Zögern auf beiden Seiten
Doch bereits unmittelbar vor dem Berliner Treffen war schon offensichtlich geworden, wie tief die Gräben in der neu belebten Partnerschaft noch sind. So will sich die Türkei etwa nicht mit jenen drei Milliarden Euro zufriedengeben, die ihr die EU im November für die Versorgung der 2,2 Millionen syrischen Flüchtlinge im Land zugesichert hat. Davutoglu argumentiert dabei vor allem damit, dass die Türkei bereits neun Milliarden Euro für die Flüchtlinge ausgegeben hat. Die drei Milliarden Euro der EU seien nur dazu da, "den politischen Willen zur Lastenteilung zu zeigen".
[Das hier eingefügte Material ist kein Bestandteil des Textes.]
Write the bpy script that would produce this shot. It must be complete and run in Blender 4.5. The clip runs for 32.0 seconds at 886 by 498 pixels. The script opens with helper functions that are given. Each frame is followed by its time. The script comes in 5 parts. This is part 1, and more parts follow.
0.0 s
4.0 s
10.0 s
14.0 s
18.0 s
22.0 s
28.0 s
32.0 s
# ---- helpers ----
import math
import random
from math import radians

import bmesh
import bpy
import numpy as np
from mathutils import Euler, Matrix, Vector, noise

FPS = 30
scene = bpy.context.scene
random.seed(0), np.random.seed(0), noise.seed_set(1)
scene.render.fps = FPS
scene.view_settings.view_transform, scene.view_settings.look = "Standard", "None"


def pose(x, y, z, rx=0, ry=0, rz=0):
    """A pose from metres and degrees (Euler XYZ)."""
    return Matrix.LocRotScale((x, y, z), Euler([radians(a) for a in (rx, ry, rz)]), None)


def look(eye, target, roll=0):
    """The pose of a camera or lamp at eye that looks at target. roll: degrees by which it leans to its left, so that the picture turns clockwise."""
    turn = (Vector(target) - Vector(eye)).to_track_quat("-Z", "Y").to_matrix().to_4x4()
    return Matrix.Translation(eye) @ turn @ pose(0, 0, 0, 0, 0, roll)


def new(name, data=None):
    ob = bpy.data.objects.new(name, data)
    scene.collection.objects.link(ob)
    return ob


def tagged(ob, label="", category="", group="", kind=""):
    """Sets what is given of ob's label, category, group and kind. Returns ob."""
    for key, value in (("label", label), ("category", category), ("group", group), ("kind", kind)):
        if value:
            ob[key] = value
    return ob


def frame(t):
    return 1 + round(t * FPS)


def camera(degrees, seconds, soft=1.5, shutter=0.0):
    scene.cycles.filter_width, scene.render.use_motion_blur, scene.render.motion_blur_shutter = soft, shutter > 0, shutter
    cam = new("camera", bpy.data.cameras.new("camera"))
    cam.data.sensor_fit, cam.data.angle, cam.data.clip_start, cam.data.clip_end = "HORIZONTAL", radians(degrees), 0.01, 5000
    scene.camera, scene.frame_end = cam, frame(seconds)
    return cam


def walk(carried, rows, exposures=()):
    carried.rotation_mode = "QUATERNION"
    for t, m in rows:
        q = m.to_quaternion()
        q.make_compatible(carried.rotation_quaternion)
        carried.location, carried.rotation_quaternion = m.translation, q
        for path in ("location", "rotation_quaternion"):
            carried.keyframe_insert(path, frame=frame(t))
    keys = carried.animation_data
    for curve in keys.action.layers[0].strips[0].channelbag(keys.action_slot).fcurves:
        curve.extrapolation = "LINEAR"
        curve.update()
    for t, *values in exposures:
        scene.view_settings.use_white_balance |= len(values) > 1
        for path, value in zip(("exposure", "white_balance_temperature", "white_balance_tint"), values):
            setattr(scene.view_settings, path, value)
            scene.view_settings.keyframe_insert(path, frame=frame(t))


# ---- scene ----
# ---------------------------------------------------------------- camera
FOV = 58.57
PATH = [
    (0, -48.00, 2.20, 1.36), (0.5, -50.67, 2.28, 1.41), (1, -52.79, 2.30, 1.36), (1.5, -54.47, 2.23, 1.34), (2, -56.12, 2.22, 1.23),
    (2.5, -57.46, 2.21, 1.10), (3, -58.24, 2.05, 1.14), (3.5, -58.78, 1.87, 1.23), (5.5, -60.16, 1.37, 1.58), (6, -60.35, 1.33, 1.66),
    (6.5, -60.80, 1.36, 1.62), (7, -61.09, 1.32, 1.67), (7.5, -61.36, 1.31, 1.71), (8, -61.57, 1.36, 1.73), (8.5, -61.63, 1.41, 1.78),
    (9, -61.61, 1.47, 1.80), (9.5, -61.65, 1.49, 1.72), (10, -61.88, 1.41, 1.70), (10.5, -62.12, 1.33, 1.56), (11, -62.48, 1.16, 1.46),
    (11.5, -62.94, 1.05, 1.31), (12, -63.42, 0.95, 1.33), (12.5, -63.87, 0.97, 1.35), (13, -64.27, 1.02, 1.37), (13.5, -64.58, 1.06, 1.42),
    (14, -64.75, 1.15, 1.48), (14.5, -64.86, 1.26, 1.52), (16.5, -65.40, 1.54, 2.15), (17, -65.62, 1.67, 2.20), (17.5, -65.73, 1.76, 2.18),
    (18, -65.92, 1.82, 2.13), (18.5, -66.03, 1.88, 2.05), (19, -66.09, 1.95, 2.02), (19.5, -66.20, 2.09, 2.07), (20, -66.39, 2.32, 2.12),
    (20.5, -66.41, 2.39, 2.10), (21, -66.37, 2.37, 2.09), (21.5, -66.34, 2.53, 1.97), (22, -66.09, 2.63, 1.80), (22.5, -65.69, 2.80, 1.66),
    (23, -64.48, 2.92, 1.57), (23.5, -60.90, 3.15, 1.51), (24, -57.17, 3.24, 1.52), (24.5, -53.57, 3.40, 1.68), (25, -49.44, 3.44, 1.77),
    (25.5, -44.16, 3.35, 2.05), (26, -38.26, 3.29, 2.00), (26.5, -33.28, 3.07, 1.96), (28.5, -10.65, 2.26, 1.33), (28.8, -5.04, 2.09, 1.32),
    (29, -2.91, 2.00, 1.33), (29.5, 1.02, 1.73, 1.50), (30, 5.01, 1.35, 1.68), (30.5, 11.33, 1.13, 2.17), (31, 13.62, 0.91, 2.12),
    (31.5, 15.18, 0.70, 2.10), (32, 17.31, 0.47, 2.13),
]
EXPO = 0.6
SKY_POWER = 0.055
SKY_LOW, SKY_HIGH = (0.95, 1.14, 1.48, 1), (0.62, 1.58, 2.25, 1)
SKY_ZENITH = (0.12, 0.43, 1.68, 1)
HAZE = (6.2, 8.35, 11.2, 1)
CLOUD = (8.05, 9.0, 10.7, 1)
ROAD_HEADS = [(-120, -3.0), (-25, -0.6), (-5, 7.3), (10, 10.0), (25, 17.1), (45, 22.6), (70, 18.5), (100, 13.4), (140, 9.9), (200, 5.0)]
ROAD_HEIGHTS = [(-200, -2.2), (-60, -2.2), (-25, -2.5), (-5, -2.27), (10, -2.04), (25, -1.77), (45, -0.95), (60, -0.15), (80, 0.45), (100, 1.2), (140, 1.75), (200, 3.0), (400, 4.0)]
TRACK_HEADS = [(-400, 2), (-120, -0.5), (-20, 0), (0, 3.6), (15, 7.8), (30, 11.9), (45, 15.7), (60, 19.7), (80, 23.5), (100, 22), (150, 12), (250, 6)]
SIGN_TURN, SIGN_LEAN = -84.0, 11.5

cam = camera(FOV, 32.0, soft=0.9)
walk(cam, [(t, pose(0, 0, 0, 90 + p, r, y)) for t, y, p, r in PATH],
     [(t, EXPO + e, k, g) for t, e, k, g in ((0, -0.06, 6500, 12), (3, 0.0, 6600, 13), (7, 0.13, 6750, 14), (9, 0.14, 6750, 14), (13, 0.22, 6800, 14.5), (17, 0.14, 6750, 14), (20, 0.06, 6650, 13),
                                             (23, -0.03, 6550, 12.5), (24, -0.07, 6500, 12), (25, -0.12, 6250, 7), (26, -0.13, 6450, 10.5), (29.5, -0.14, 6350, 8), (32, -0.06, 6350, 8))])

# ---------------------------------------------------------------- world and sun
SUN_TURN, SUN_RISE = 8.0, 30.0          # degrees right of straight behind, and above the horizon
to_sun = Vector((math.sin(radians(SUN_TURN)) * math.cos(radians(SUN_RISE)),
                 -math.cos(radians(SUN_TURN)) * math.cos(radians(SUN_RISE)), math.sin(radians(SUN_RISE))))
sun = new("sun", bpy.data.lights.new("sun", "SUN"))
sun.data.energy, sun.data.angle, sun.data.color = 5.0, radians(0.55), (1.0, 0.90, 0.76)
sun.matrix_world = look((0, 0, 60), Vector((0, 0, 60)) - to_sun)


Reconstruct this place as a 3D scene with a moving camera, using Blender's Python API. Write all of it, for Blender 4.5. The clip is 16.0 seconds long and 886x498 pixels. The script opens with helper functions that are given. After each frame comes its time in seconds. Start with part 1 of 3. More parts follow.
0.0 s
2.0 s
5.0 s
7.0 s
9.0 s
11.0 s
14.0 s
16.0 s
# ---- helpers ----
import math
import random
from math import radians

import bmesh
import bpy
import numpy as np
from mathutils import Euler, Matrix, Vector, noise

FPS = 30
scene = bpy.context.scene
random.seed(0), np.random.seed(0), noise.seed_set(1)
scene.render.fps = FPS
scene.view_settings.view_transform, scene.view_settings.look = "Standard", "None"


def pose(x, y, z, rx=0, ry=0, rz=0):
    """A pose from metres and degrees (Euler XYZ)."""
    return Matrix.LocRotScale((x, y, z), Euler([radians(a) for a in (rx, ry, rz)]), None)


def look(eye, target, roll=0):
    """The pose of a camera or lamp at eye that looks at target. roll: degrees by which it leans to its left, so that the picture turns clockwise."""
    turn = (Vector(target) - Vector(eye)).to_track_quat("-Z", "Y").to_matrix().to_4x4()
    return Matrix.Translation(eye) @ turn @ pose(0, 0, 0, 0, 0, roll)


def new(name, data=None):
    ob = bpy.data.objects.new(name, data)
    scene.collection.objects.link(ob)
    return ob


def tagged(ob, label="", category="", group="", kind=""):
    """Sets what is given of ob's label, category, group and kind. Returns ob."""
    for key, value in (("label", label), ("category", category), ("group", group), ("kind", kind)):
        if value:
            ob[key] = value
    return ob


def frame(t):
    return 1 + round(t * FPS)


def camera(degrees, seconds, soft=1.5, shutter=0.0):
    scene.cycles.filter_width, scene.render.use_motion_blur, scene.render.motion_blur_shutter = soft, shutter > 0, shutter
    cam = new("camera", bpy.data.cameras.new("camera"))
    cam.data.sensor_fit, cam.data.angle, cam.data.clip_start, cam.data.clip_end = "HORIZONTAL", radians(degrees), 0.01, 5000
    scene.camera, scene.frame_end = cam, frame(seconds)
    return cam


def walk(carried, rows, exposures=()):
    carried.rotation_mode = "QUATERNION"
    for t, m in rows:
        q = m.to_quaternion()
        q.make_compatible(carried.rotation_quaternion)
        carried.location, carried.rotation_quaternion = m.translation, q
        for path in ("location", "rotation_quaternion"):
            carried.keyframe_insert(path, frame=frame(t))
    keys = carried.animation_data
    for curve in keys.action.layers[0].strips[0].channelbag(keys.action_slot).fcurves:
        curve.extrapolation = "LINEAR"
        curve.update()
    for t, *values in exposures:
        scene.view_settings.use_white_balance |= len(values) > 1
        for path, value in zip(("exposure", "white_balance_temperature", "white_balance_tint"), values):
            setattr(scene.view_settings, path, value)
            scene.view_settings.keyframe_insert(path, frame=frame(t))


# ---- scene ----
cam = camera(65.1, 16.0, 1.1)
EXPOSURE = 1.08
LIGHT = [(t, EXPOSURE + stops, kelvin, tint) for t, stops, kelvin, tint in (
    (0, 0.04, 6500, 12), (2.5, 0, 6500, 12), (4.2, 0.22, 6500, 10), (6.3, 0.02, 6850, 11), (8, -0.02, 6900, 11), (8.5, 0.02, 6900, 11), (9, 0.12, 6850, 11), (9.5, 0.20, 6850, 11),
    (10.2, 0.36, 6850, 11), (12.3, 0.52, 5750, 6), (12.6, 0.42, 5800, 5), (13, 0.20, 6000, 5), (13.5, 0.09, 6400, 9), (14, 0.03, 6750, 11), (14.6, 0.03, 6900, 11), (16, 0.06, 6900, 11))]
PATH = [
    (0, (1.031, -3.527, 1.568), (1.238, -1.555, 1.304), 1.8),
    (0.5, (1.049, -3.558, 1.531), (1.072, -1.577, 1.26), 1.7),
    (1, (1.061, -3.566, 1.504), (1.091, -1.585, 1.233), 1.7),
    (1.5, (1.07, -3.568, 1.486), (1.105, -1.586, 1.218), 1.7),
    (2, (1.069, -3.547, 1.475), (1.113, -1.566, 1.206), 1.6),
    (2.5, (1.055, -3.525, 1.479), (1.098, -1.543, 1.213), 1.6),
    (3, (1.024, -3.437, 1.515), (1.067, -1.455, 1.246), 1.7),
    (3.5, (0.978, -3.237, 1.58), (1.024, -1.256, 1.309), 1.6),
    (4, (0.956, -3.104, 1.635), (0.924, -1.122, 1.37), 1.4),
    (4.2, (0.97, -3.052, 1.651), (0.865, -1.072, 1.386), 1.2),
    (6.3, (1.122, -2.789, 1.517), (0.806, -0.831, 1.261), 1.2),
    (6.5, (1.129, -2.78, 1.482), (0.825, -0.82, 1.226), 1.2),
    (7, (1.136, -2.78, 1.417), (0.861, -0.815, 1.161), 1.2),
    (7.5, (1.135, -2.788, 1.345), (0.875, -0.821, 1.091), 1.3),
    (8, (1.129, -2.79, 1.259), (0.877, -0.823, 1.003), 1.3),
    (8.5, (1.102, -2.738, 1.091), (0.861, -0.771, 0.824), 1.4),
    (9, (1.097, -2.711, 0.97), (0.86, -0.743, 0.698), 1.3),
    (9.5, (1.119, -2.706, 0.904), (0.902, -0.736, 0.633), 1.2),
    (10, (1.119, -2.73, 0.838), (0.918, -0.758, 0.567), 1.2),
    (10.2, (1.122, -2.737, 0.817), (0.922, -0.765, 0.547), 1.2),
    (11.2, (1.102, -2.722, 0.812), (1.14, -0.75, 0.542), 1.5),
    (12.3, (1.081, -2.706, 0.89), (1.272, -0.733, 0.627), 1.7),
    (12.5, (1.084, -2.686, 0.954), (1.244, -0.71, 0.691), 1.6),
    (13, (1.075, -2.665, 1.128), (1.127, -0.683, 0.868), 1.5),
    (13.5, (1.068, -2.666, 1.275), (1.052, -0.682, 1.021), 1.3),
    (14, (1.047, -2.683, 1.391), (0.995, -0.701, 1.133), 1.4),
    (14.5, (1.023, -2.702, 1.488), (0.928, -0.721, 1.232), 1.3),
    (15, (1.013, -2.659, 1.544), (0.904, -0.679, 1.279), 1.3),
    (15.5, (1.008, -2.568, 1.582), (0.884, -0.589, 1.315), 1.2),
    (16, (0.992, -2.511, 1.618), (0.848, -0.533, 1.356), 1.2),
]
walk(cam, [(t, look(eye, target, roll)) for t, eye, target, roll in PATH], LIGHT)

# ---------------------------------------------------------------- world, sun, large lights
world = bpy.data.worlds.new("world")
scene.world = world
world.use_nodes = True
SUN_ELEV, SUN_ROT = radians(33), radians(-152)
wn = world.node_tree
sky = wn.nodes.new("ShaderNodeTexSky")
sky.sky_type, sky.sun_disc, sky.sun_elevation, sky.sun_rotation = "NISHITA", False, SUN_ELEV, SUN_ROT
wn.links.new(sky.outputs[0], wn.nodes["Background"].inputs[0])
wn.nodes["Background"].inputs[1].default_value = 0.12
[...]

Dass nach unzähligen Verhandlungsrunden und einem eigens einberufenen EU-Gipfel mit der Türkei noch immer vom politischen Willen die Rede ist, hat wohl vor allem damit zu tun, dass bisher keine der beide Seiten, die bereits in einem Abkommen vereinbarten Maßnahmen mit Nachdruck umgesetzt hat. So sind die von der EU versprochenen drei Milliarden Euro noch nicht in der Türkei angekommen, weil Italien sich zuletzt bei der Aufstellung der Mittel quergelegt hat. Auf der anderen Seite hat die Türkei zwar die Visumspflicht für nicht auf dem Landweg einreisende Syrer eingeführt und zugestimmt, dass die Flüchtlinge im Land nun auch eine Arbeitserlaubnis bekommen. Doch die Zahl der Flüchtlinge, die von der türkischen Küste auf die nahen griechischen Inseln übersetzen, hat sich bei weitem nicht so stark verringert, wie sich das vor allem Deutschland erhofft hat. Wenig Fortschritte gab es bisher auch bei den Verhandlungen über die Details des vereinbarten Rücknahmeabkommens.
Verlorene Freunde
Merkel muss sich damit vor allem an die Hoffnung klammern, dass sich auch die Türkei mit einem geringer werdenden politischen Spielraum konfrontiert sieht und daher selbst Partner braucht. So ist die Zahl der Staaten, mit denen die Türkei gute Beziehungen unterhält, nicht erst seit dem Abschuss eines russischen Militärflugzeugs durch einen türkischen Abfangjäger spürbar geschrumpft. Das Land ist zudem in viele ungelöste Konflikte wie etwa mit den Kurden oder Armenien verstrickt und gerät wirtschaftlich zunehmend in schwieriges Fahrwasser.
Weit weniger Zugkraft könnte hingegen die von der EU versprochene Fortsetzung des Beitrittsprozesses haben. Denn bereits jetzt schon dürfte klar sein, dass alles, was über die Öffnung der bereits vereinbarten Kapitel hinausgeht, innerhalb der EU nur schwer durchzusetzen ist. Ähnliches gilt für die Visa-Erleichterungen, die der Türkei in Aussicht gestellt wurden. Denn dass die großen EU-Staaten wie Deutschland oder Frankreich am Ende wirklich einer völligen Visafreiheit für Türken zustimmen, gilt als ungewiss.
In jedem Fall aber droht der deutschen Kanzlerin die Zeit davonzulaufen. Wenn es bis zum EU-Gipfel am 18. und 19. Februar nicht gelungen ist, die Zahl der Flüchtlingsankünfte spürbar zu senken, dürfte es selbst für Merkel schwer werden, sich gegen eine Schließung der Grenzen zu wehren.